AT&T has been talking with Apollo Management and other private equity firms about possibly selling significant minority stakes in AT&T Now and U-verse, as well as DirecTV, according to CNBC sources.
AT&T has long been expected to move to sell DirecTV. In August, the Wall Street Journal reported that AT&T was exploring such a sale with Apollo and other PE firms, with a value possibly as low as $20 billion.

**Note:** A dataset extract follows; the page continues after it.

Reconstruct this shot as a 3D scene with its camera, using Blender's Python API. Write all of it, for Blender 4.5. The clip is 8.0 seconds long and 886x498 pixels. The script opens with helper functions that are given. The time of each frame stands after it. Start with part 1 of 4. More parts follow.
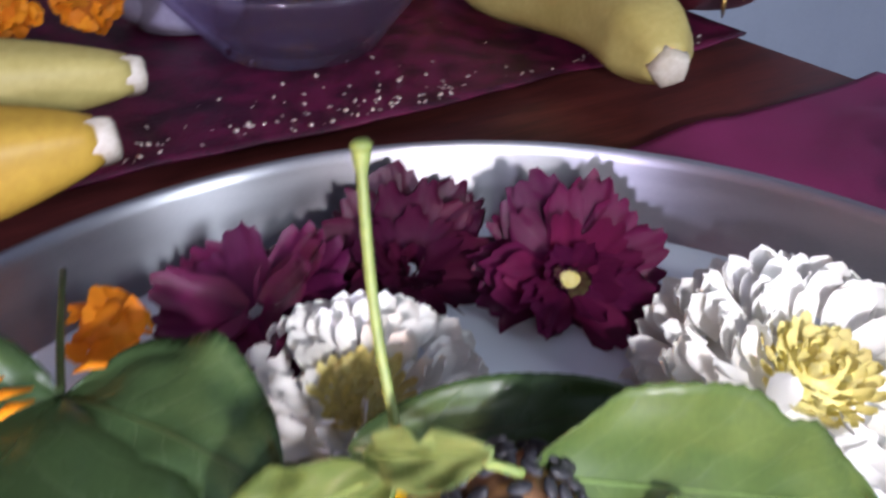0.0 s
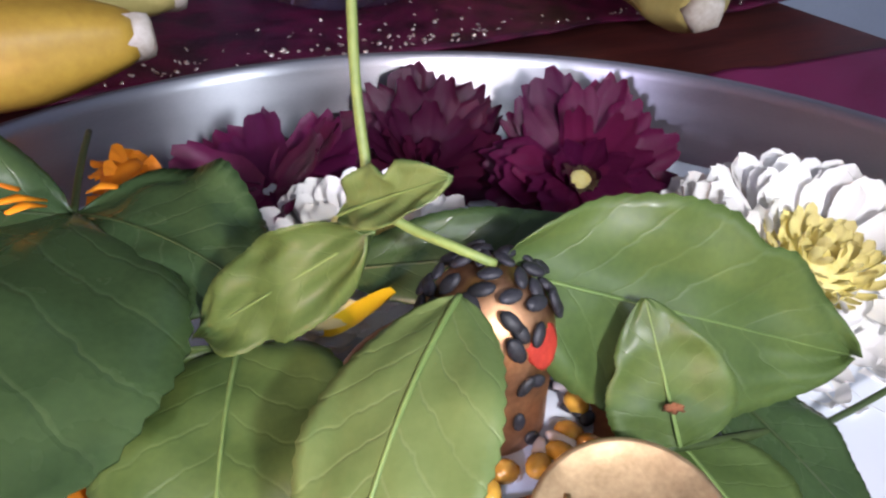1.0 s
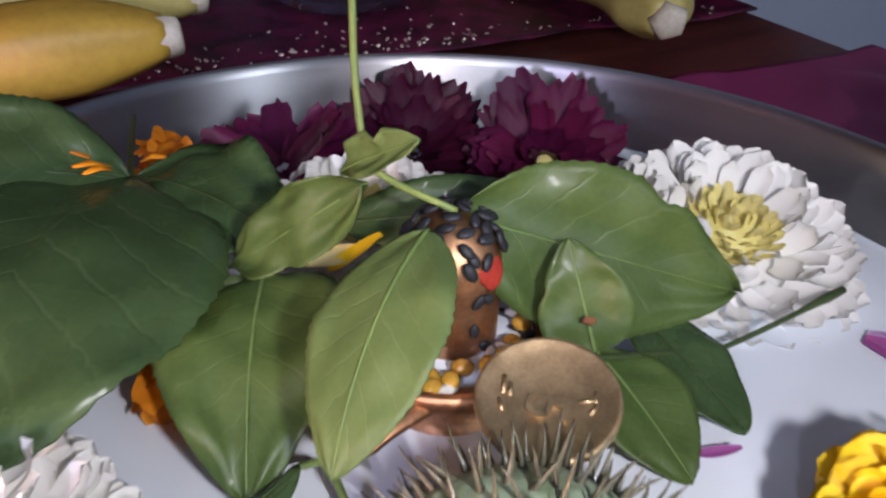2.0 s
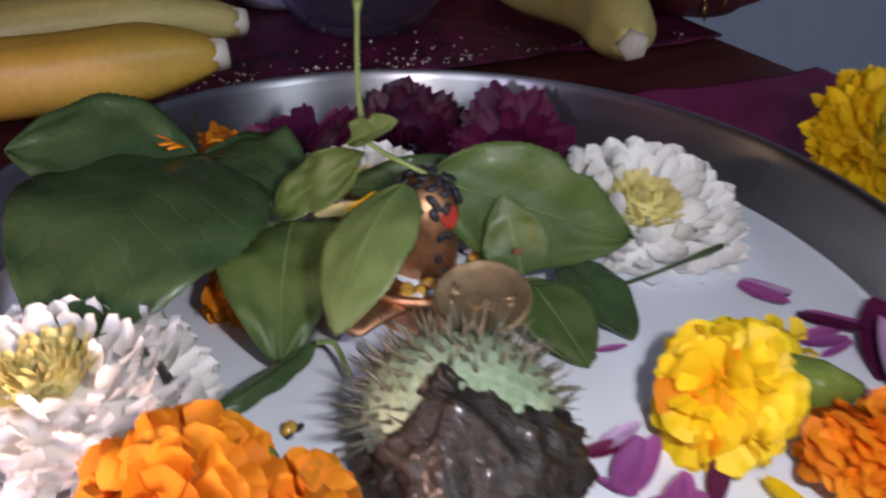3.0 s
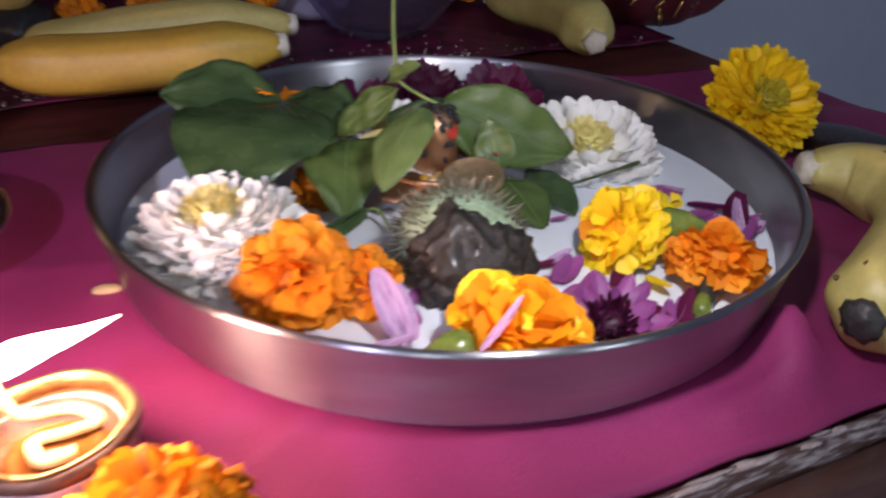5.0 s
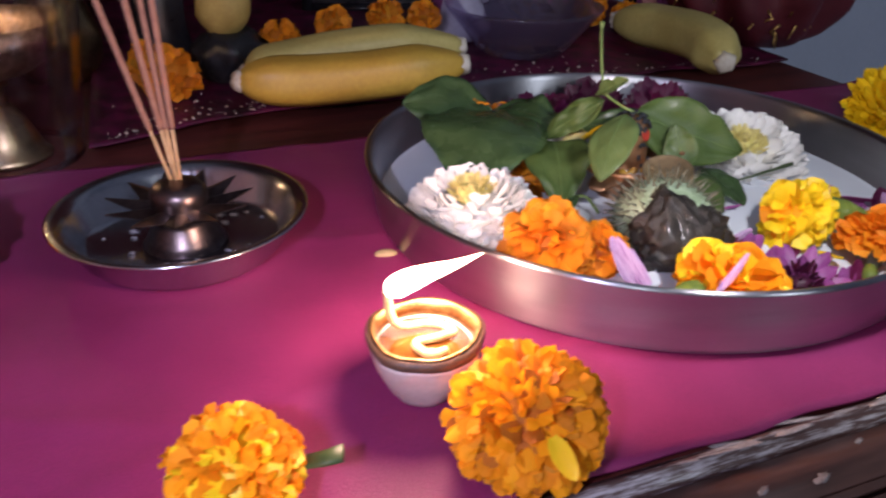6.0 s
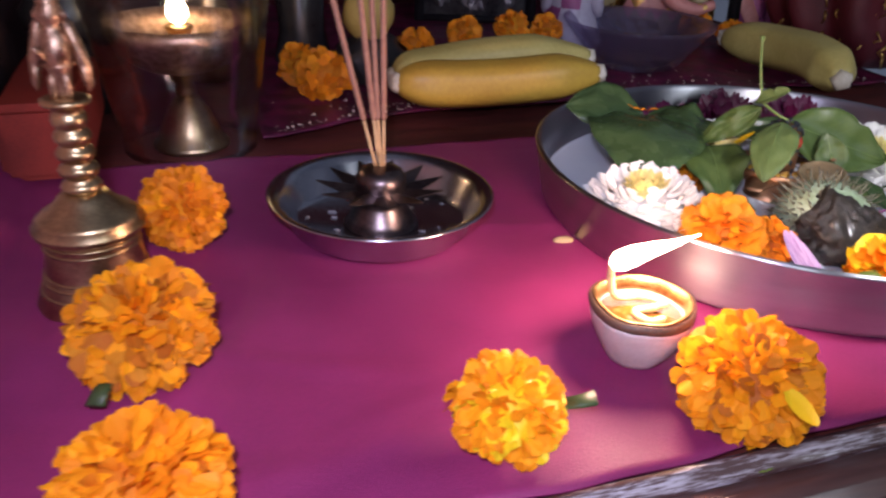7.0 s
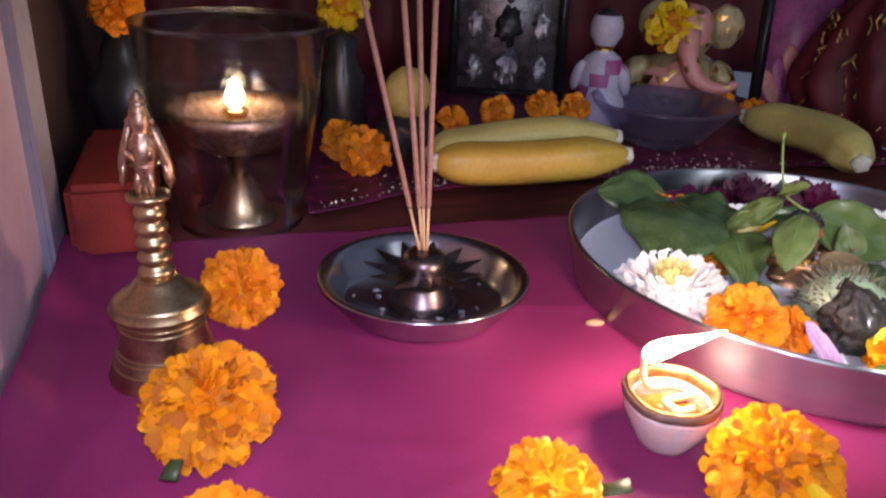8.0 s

And last month, the New York Post claimed that AT&T was talking with the PE firms about a “fire sale” of DirecTV for roughly $15.75 billion.
But this latest report about a potential packaged sale of its stakes in the three pay-TV platforms is a new twist.

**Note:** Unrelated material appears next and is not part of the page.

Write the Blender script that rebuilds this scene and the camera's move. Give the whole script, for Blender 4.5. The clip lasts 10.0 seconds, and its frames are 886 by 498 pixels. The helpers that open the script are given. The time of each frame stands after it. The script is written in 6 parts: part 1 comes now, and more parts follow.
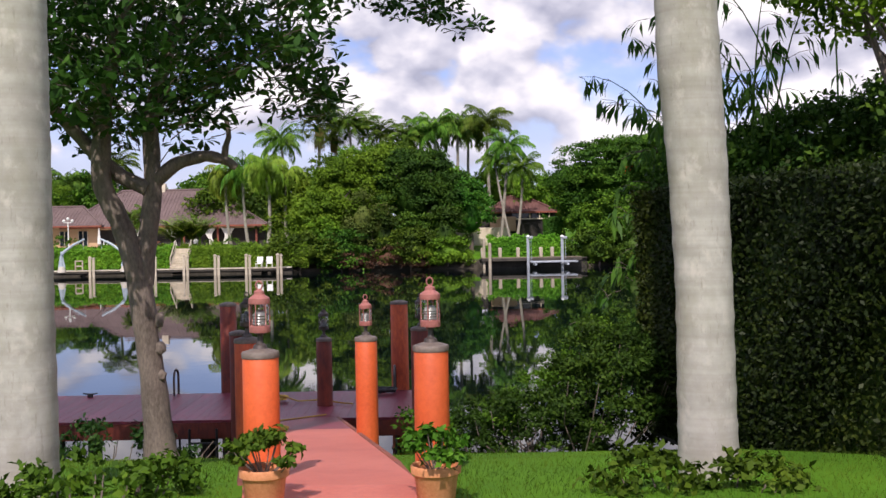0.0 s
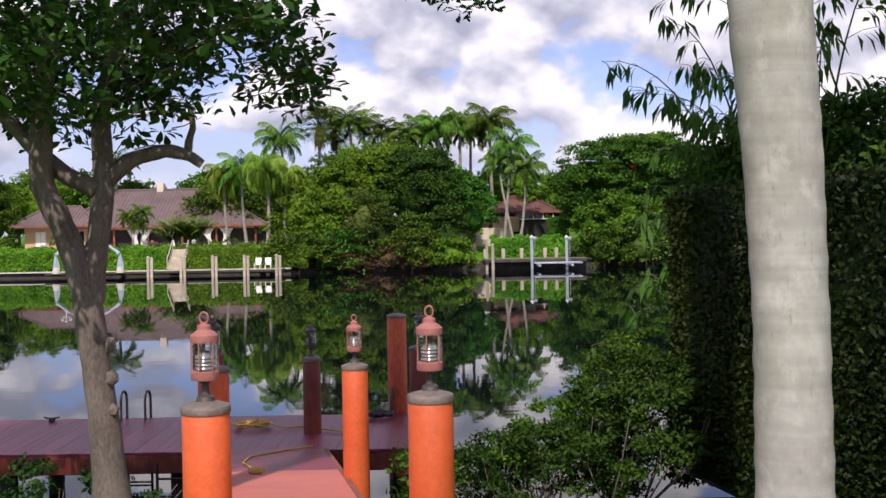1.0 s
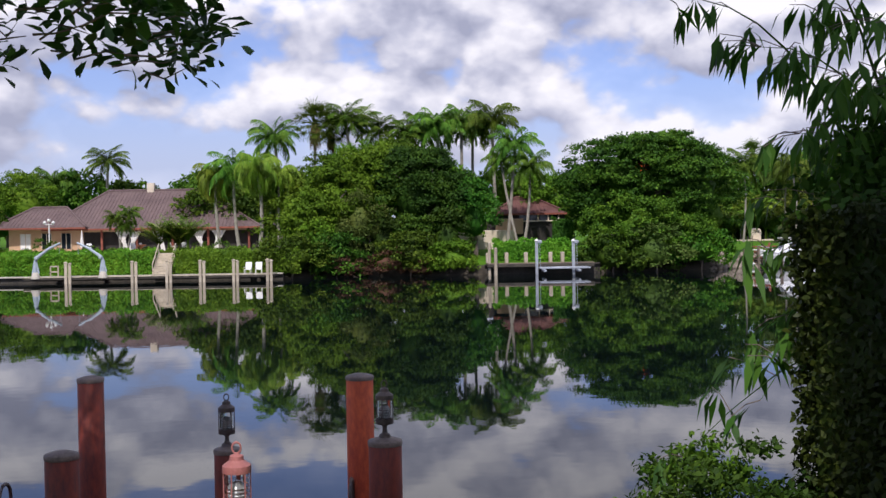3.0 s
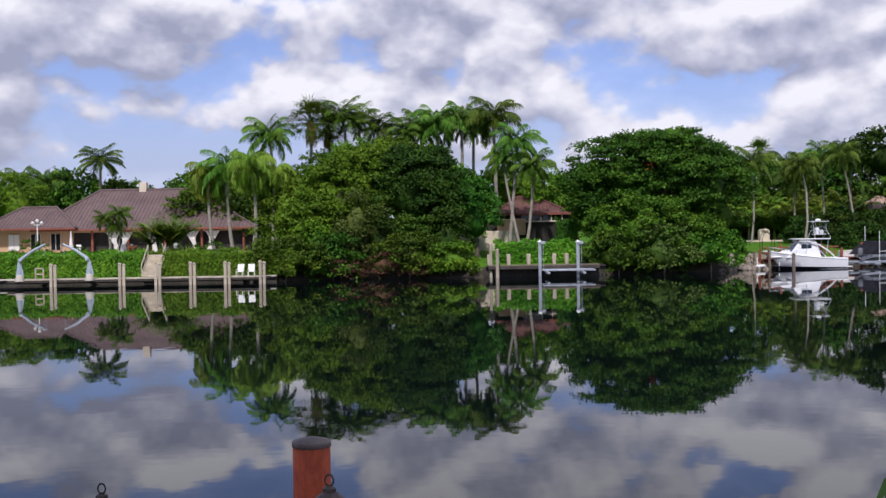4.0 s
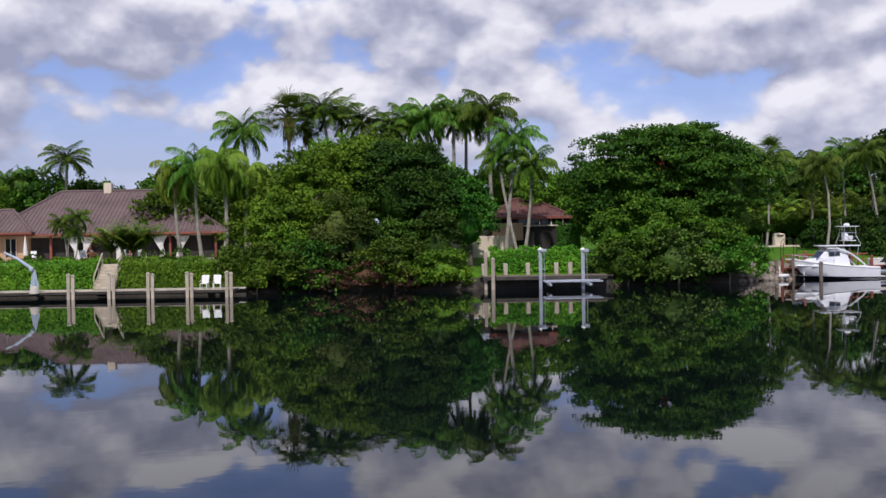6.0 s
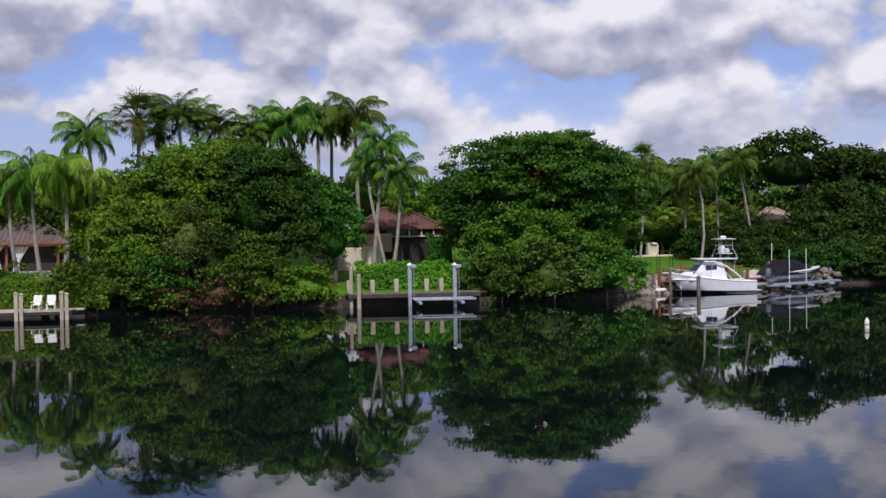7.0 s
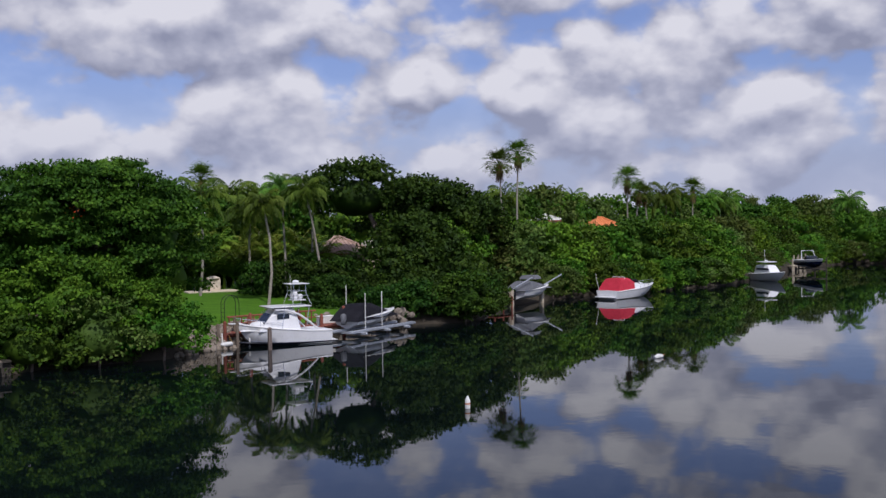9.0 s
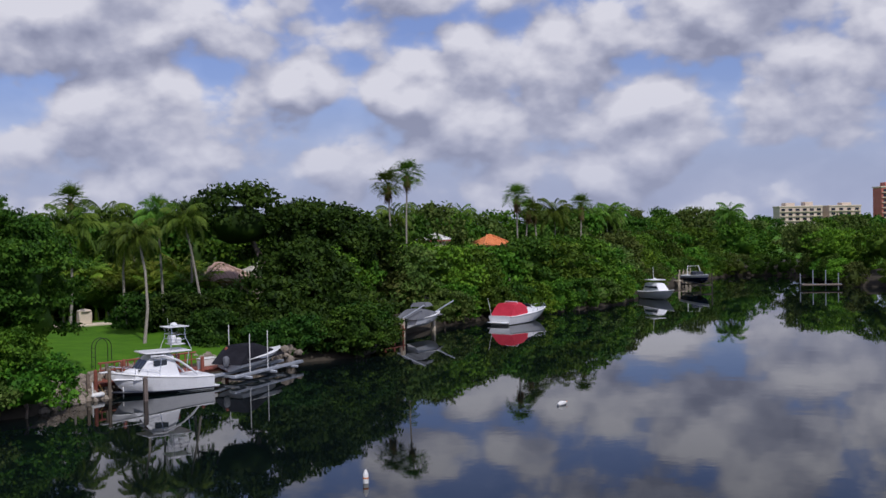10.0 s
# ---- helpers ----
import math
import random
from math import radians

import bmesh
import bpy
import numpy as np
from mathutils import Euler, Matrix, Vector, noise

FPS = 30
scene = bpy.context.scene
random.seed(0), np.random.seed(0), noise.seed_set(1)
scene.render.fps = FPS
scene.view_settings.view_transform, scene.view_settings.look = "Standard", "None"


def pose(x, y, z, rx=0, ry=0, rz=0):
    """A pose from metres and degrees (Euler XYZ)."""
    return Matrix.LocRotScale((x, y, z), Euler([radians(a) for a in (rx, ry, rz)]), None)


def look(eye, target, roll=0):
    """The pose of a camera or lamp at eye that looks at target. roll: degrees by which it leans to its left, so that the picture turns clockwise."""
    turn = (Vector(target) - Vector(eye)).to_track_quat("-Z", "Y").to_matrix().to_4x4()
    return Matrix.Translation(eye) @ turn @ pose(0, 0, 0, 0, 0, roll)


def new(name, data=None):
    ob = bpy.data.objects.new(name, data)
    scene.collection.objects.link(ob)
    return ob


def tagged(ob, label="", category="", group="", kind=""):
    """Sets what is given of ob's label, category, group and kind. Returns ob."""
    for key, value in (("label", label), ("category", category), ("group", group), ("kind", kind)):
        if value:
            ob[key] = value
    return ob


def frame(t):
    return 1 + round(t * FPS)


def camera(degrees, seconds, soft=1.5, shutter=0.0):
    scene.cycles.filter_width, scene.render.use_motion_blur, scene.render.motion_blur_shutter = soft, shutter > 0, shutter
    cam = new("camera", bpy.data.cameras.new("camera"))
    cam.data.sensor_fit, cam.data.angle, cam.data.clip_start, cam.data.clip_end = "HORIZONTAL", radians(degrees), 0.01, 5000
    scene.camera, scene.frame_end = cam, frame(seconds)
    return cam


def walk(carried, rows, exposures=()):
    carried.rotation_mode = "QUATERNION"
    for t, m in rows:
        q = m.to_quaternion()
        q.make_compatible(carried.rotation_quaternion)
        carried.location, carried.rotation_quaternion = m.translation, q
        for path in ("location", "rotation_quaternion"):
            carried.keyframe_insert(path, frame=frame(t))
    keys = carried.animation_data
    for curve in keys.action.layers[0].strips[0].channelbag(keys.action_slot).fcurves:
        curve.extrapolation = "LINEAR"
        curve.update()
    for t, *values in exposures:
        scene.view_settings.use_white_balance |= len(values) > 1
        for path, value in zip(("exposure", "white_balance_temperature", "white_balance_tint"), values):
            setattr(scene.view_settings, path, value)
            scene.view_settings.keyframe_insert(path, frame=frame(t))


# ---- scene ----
cam = camera(44.0, 10.0, soft=1.5)
PATH = [
    (0.0, 0.000, 0.000, 4.135, 0.019, -1.049, -1.013),
    (0.5, -0.014, 0.987, 4.157, 0.083, -1.053, -0.959),
    (1.0, -0.007, 2.132, 4.228, 0.124, -1.073, -0.988),
    (1.5, -0.007, 3.461, 4.302, 0.153, -1.083, -0.969),
    (2.0, 0.052, 4.698, 4.417, 0.200, -1.090, -0.969),
    (2.5, 0.141, 6.082, 4.477, 0.237, -1.085, -0.942),
    (4.0, 0.360, 11.306, 4.591, 0.334, -1.084, -0.934),
    (4.5, 0.385, 13.664, 4.499, 0.345, -1.093, -0.889),
    (5.0, 0.424, 16.308, 4.522, 0.300, -1.076, -0.917),
    (6.5, 0.744, 24.768, 5.611, -0.967, -1.113, -0.963),
    (7.0, 1.283, 27.899, 6.164, -6.774, -1.200, -0.897),
    (7.5, 1.535, 31.005, 6.687, -16.032, -1.296, -0.734),
    (8.0, 1.973, 33.869, 7.277, -21.771, -1.338, -0.685),
    (8.5, 2.974, 36.791, 7.979, -25.946, -1.311, -0.684),
    (9.0, 4.314, 39.856, 9.254, -29.784, -1.370, -0.793),
    (9.5, 5.373, 42.154, 10.663, -34.047, -1.426, -0.969),
    (10.0, 6.147, 44.018, 11.788, -35.898, -1.355, -1.095),
]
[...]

Final bids are due in early December, and the DirecTV satellite TV business — acquired by AT&T in 2015 for $48.5 billion in equity value, or $67 billion when debt is included — could be valued at under $15 billion, according to CNBC’s sources.
The proposed deal is said to call for AT&T to retain majority economic ownership of the businesses and own U-verse’s infrastructure, with the buyer controlling the pay-TV distribution operations. The deal could include 30% to 49% of the combined pay-TV distribution businesses.
AT&T and Apollo declined to comment on the report.
As of the end of the second quarter, Leichtman Research Group estimated that the DirecTV satellite service had 14.29 million subscribers (down 846,000 year-over-year) and U-verse had 3.4 million (down 40,000).
In Q3, DirecTV and U-verse had combined subscribers totaling about 17 million, down 16% year-over-year, while AT&T Now subscribers declined 40% year-over-year, to 683,000 (which was also down from 720,000 in Q2 2020).
In 2019, AT&T lost more than four million satellite, wire-line and linear streaming TV services, with most of the losses at DirecTV.
AT&T is shifting focus toward streaming, through its new HBO Max service.
But as a result of its $84.5 billion acquisition of Time Warner in 2018, as well as the DirecTV and other acquisitions, the conglomerate has an estimated $196 billion in debt.
In October 2019, in response to heavy pressure from activist investor Elliott Management and in light of its need for cash to support its streaming push, AT&T announced new financial revenue and profit targets for each of the next three years.
The company committed to paying off the remaining debt from the Time Warner acquisition during that timeframe. It also committed to reviewing its portfolio for businesses that might make sense to sell or spin off, implementing regular stock buybacks, and making no major acquisitions.
The pay-TV packaged deal now reportedly under discussion could help bring down the debt and support the company’s strategic direction shift.